As with many optimization tradeoffs, the answer will depend on the details. For example:
- The proportion of tokens in the
response
vs the other fields. - The average latency decrease from processing most fields faster.
- The average latency increase from doing two requests instead of one.
The conclusion will vary by case, and the best way to make the determiation is by testing this with production examples. In this case let's pretend the tests indicated it's favorable to split the prompt in two to process tokens faster.
Note: We'll be grouping response
and enough_information_in_context
together in the second prompt to avoid passing the retrieved context to both new prompts.

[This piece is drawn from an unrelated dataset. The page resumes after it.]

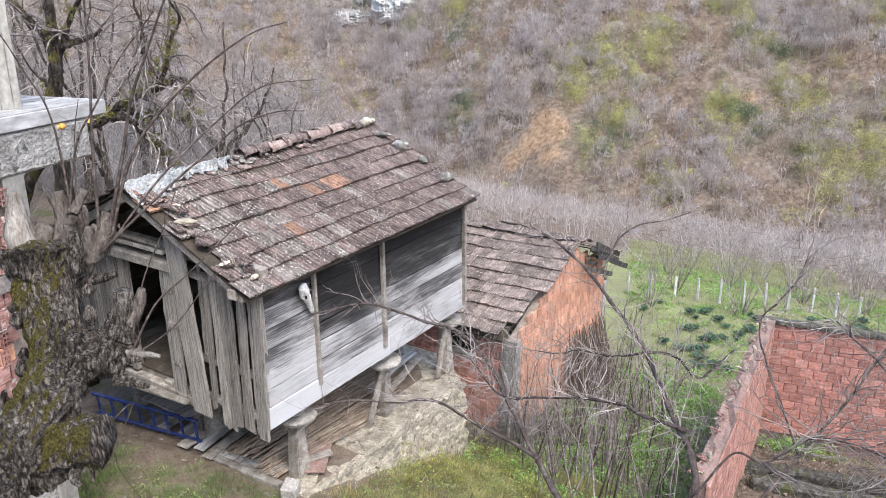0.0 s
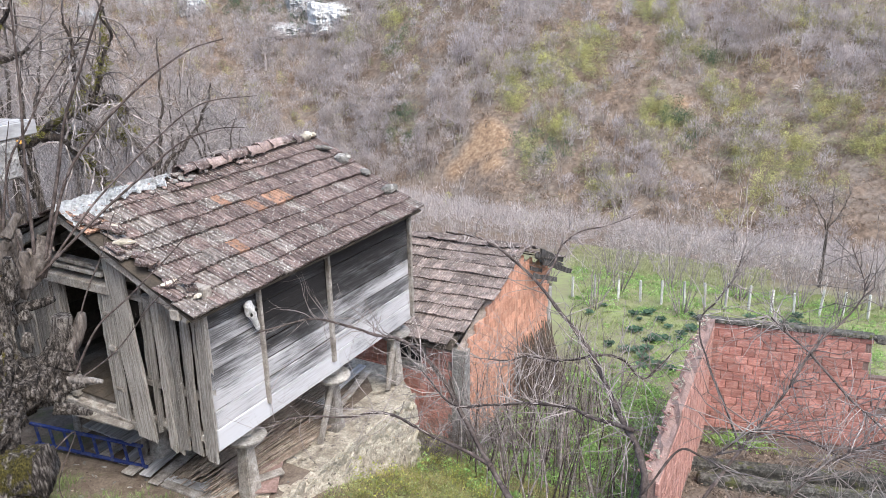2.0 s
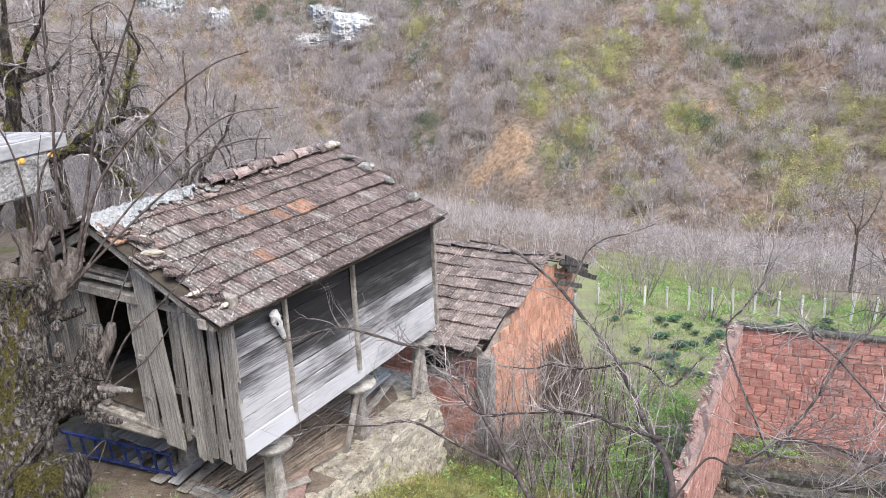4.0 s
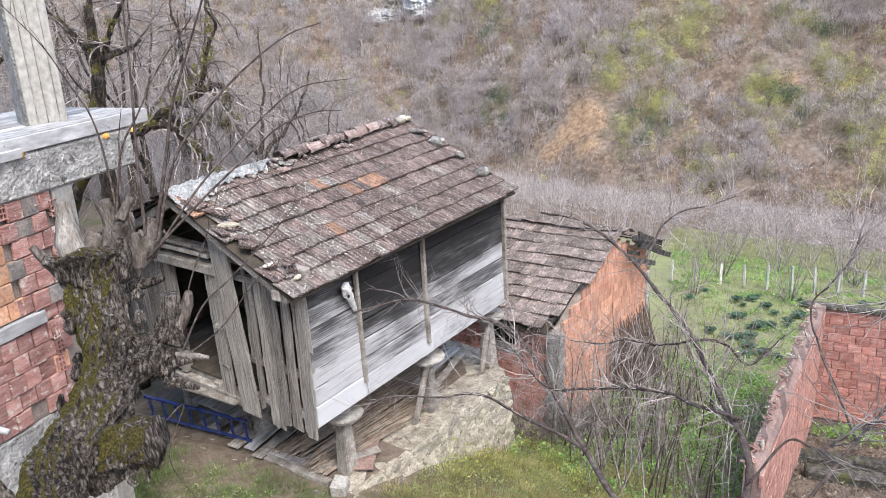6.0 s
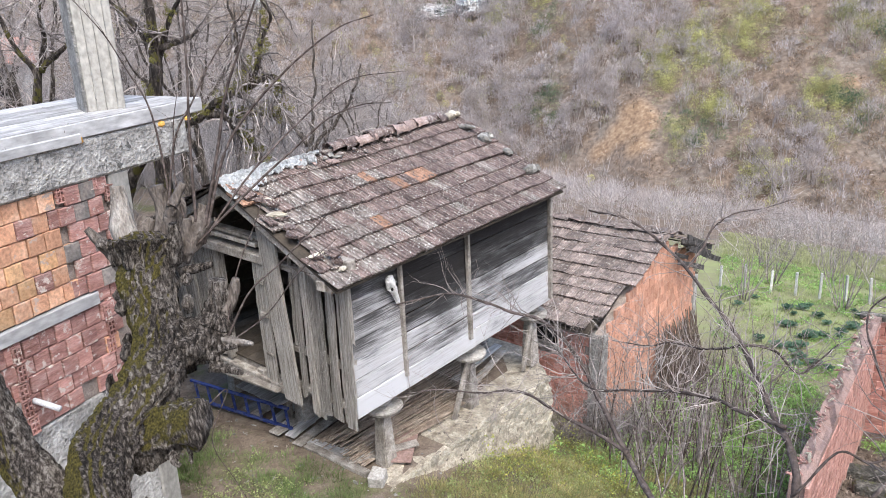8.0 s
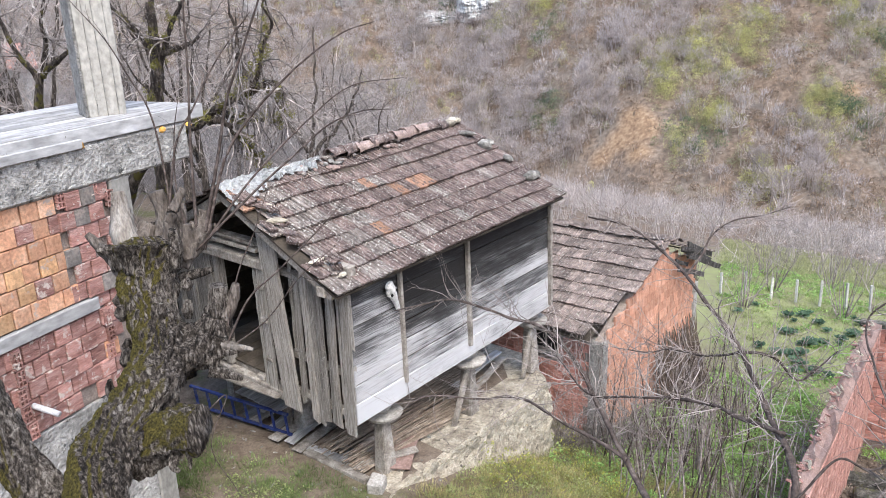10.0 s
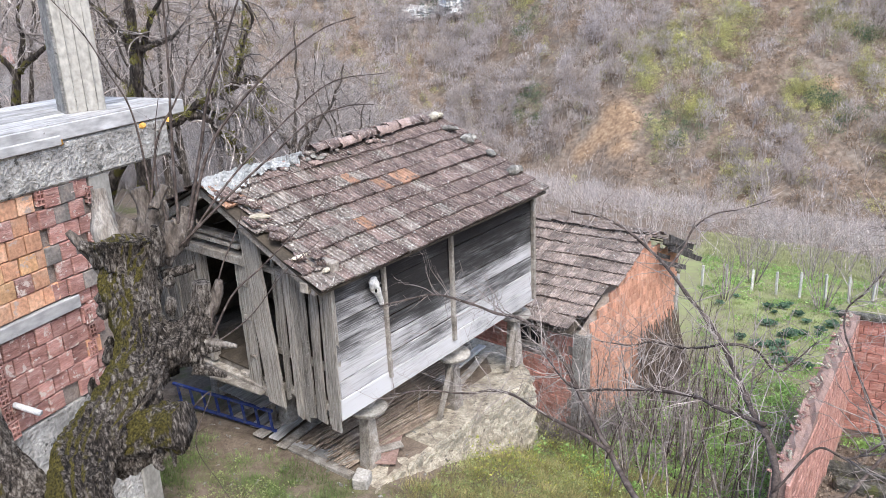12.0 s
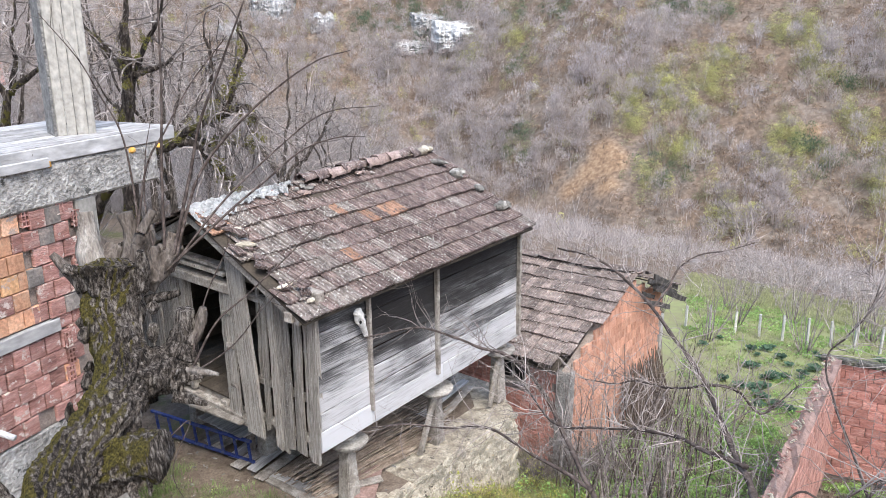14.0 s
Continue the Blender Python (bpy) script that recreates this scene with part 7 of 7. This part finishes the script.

In fact, now that the reasoning prompt does not depend on the retrieved context we can parallelize and fire it off at the same time as the retrieval prompts.

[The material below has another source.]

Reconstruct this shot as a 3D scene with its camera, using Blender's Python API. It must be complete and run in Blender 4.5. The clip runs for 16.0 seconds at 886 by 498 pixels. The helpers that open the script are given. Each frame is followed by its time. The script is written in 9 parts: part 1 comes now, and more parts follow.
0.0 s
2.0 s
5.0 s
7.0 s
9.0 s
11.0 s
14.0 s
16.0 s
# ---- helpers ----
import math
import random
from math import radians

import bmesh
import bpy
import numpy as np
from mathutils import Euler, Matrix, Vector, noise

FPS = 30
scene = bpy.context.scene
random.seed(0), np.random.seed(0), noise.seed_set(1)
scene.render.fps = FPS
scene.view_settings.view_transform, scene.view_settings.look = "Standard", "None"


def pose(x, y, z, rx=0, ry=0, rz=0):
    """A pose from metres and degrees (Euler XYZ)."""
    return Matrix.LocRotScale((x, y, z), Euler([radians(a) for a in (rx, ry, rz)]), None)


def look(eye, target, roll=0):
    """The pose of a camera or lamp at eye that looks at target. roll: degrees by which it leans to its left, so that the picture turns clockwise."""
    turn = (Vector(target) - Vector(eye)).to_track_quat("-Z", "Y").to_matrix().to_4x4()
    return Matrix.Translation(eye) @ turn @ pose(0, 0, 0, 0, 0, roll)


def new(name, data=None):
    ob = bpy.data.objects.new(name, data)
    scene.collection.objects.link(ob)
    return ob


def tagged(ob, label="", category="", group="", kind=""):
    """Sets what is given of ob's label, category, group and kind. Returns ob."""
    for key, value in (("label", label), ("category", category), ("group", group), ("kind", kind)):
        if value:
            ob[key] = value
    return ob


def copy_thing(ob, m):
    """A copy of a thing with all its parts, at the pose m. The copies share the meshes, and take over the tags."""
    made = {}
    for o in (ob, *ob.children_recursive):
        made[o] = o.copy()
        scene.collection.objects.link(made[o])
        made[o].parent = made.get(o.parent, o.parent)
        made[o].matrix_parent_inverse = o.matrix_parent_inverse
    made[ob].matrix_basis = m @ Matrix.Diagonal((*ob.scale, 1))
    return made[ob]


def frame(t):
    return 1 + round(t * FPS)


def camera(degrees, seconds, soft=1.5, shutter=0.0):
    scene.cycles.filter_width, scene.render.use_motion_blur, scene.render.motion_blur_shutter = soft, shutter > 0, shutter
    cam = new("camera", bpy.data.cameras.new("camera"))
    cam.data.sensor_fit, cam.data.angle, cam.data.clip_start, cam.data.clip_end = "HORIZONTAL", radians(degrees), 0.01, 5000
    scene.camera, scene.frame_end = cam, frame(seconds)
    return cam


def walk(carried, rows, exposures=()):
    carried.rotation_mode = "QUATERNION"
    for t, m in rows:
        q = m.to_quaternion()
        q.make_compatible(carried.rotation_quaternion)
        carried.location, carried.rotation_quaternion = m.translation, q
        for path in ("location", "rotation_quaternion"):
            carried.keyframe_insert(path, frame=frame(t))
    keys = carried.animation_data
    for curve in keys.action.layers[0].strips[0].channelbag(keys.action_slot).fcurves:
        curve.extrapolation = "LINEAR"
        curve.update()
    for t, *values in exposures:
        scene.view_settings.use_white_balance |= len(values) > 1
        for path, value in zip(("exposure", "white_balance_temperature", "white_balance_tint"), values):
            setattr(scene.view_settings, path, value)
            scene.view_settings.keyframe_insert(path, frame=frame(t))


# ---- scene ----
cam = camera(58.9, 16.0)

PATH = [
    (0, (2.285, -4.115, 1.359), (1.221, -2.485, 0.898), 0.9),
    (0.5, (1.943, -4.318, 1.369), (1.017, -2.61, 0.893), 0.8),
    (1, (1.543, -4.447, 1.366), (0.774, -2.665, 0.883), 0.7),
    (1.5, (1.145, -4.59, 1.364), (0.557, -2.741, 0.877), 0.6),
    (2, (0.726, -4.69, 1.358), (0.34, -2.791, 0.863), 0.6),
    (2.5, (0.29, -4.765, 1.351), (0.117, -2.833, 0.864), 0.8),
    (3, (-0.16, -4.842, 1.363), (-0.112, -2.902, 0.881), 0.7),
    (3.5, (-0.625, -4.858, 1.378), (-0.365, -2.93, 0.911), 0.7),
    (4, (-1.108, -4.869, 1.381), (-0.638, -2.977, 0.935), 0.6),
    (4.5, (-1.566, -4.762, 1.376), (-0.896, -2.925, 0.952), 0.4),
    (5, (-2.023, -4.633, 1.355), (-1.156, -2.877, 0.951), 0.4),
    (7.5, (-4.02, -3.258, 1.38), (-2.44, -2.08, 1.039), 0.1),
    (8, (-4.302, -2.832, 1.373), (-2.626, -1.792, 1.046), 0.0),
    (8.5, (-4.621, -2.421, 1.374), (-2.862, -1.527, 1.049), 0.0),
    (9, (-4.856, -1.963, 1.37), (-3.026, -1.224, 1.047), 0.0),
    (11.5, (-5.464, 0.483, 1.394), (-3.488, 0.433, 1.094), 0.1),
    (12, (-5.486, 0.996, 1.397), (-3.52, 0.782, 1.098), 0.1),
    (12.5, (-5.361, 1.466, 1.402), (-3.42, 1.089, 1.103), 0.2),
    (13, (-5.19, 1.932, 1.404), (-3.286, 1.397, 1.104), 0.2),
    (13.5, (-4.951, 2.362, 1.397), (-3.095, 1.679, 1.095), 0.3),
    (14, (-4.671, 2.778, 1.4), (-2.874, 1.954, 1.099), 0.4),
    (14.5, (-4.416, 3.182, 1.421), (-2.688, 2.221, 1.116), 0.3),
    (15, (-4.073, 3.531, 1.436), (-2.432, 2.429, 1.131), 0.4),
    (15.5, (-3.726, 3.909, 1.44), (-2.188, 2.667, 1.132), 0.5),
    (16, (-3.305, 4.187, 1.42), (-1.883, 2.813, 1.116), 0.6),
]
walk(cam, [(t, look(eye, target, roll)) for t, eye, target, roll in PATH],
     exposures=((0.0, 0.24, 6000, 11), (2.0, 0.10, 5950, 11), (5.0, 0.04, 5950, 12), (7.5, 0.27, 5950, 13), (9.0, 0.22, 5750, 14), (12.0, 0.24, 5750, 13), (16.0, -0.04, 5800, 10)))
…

Part 3: Optimizing the structured output
Let's take another look at the reasoning prompt.
Taking a closer look at the reasoning JSON you may notice the field names themselves are quite long.
1
2
3
4
5
6
7
8
9
{
"message_is_conversation_continuation": "True", // <-
"number_of_messages_in_conversation_so_far": "1", // <-
"user_sentiment": "Aggravated", // <-
"query_type": "Hardware Issue", // <-
"response_tone": "Validating and solution-oriented", // <-
"response_requirements": "Propose options for repair or replacement.", // <-
"user_requesting_to_talk_to_human": "False", // <-
}
By making them shorter and moving explanations to the comments we can generate fewer tokens.
1
2
3
4
5
6
7
8
9
{
"cont": "True", // whether last message is a continuation
"n_msg": "1", // number of messages in the continued conversation
"tone_in": "Aggravated", // sentiment of user query
"type": "Hardware Issue", // type of the user query
"tone_out": "Validating and solution-oriented", // desired tone for response
"reqs": "Propose options for repair or replacement.", // response requirements
"human": "False", // whether user is expressing want to talk to human
}
This small change removed 19 output tokens. While with GPT-3.5 this may only result in a few millisecond improvement, with GPT-4 this could shave off up to a second.
You might imagine, however, how this can have quite a significant impact for larger model outputs.
We could go further and use single chatacters for the JSON fields, or put everything in an array, but this may start to hurt our response quality. The best way to know, once again, is through testing.
Example wrap-up
Let's review the optimizations we implemented for the customer service bot example:
- Combined query contextualization and retrieval check steps to make fewer requests.
- For the new prompt, switched to a smaller, fine-tuned GPT-3.5 to process tokens faster.
- Split the assistant prompt in two, switching to a smaller, fine-tuned GPT-3.5 for the reasoning, again to process tokens faster.
- Parallelized the retrieval checks and the reasoning steps.
- Shortened reasoning field names and moved comments into the prompt, to generate fewer tokens.